> [EXERCISE DIRECTIONS]
Only the lines from the one containing "6. This part finishes the script." down to the one containing "6), M_BLACK, car)", inclusive, are to be quoted exactly.

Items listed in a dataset
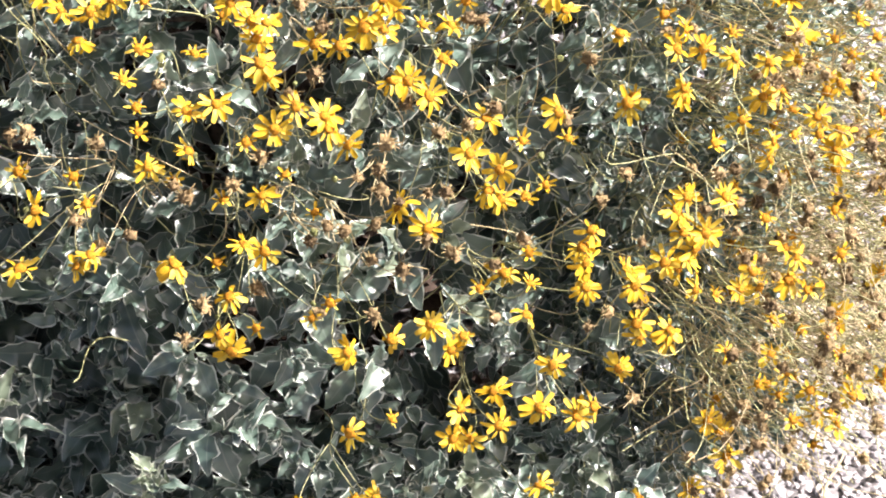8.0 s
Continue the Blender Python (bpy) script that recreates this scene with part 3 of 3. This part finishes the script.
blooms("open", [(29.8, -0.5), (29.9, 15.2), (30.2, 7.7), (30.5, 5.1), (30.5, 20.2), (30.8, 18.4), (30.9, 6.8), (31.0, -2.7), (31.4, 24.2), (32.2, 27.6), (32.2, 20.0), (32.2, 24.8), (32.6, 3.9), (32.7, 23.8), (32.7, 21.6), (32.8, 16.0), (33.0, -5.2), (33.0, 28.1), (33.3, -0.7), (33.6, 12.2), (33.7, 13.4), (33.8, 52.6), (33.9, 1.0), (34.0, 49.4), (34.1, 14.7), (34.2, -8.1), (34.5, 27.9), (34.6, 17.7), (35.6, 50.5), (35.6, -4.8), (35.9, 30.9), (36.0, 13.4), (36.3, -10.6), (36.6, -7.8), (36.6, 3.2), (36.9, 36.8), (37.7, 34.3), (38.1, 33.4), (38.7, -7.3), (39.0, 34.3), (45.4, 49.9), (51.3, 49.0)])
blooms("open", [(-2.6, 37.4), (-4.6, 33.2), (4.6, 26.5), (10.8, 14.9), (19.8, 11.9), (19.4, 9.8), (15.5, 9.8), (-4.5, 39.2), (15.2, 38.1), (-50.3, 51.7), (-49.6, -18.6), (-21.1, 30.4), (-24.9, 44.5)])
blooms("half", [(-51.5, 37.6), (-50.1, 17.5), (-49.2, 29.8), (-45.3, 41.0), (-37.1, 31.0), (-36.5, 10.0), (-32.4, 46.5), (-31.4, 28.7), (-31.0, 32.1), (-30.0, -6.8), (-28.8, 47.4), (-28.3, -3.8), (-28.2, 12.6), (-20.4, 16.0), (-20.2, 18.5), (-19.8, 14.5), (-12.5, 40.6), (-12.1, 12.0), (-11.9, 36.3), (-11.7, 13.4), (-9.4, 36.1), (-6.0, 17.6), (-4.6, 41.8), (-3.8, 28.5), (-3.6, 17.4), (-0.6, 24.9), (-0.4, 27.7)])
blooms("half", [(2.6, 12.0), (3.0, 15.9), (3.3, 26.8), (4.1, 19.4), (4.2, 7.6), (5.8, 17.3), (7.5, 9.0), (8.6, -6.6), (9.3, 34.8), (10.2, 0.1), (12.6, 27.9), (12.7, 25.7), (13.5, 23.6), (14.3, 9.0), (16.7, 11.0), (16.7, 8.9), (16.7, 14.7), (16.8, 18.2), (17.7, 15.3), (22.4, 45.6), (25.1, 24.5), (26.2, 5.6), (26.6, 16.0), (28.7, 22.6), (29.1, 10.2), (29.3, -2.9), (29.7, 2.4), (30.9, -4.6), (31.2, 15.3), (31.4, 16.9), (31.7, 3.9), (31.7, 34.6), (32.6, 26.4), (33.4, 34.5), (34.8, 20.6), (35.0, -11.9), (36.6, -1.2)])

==

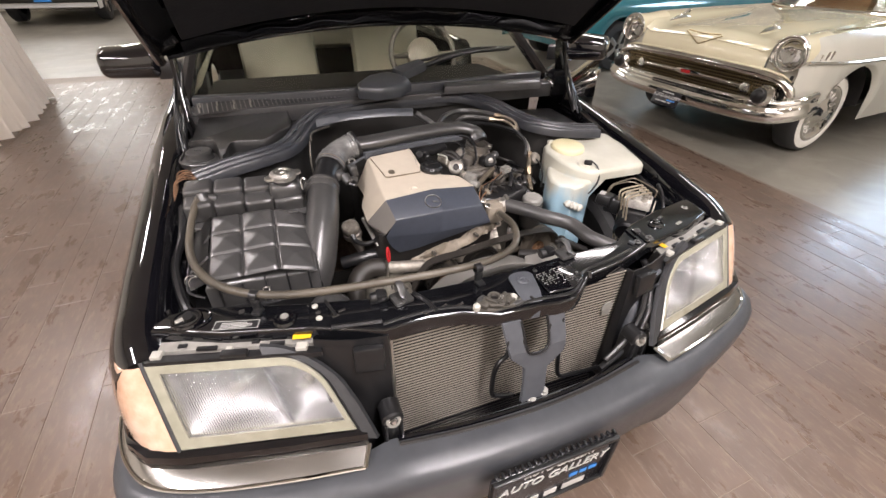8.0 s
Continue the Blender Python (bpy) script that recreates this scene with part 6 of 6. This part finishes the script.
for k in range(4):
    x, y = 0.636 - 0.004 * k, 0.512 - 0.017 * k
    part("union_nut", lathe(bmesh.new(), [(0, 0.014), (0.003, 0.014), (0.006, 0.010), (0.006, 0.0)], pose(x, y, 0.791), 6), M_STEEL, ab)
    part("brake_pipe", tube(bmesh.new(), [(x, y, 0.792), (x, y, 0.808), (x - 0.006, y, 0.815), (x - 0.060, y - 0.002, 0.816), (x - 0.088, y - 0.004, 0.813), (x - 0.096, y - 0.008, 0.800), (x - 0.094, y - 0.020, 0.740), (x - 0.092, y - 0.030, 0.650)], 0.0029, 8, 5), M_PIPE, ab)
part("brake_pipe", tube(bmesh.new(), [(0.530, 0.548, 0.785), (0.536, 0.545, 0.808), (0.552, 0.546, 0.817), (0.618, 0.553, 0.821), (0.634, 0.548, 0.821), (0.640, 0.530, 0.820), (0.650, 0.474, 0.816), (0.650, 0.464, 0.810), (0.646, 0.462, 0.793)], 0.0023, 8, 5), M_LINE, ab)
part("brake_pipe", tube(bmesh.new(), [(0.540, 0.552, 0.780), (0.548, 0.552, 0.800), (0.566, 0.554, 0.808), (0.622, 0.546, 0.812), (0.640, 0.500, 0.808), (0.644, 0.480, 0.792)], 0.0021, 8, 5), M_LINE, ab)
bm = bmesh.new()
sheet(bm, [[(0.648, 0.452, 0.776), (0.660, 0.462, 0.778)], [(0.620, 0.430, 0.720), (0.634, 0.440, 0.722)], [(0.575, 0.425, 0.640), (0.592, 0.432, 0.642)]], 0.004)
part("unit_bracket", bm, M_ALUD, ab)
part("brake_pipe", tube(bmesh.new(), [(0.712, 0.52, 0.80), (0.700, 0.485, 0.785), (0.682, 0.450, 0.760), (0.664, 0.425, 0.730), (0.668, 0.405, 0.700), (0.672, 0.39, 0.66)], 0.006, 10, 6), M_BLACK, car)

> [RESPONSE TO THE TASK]
Continue the Blender Python (bpy) script that recreates this scene with part 6 of 6. This part finishes the script.
for k in range(4):
    x, y = 0.636 - 0.004 * k, 0.512 - 0.017 * k
    part("union_nut", lathe(bmesh.new(), [(0, 0.014), (0.003, 0.014), (0.006, 0.010), (0.006, 0.0)], pose(x, y, 0.791), 6), M_STEEL, ab)
    part("brake_pipe", tube(bmesh.new(), [(x, y, 0.792), (x, y, 0.808), (x - 0.006, y, 0.815), (x - 0.060, y - 0.002, 0.816), (x - 0.088, y - 0.004, 0.813), (x - 0.096, y - 0.008, 0.800), (x - 0.094, y - 0.020, 0.740), (x - 0.092, y - 0.030, 0.650)], 0.0029, 8, 5), M_PIPE, ab)
part("brake_pipe", tube(bmesh.new(), [(0.530, 0.548, 0.785), (0.536, 0.545, 0.808), (0.552, 0.546, 0.817), (0.618, 0.553, 0.821), (0.634, 0.548, 0.821), (0.640, 0.530, 0.820), (0.650, 0.474, 0.816), (0.650, 0.464, 0.810), (0.646, 0.462, 0.793)], 0.0023, 8, 5), M_LINE, ab)
part("brake_pipe", tube(bmesh.new(), [(0.540, 0.552, 0.780), (0.548, 0.552, 0.800), (0.566, 0.554, 0.808), (0.622, 0.546, 0.812), (0.640, 0.500, 0.808), (0.644, 0.480, 0.792)], 0.0021, 8, 5), M_LINE, ab)
bm = bmesh.new()
sheet(bm, [[(0.648, 0.452, 0.776), (0.660, 0.462, 0.778)], [(0.620, 0.430, 0.720), (0.634, 0.440, 0.722)], [(0.575, 0.425, 0.640), (0.592, 0.432, 0.642)]], 0.004)
part("unit_bracket", bm, M_ALUD, ab)
part("brake_pipe", tube(bmesh.new(), [(0.712, 0.52, 0.80), (0.700, 0.485, 0.785), (0.682, 0.450, 0.760), (0.664, 0.425, 0.730), (0.668, 0.405, 0.700), (0.672, 0.39, 0.66)], 0.006, 10, 6), M_BLACK, car)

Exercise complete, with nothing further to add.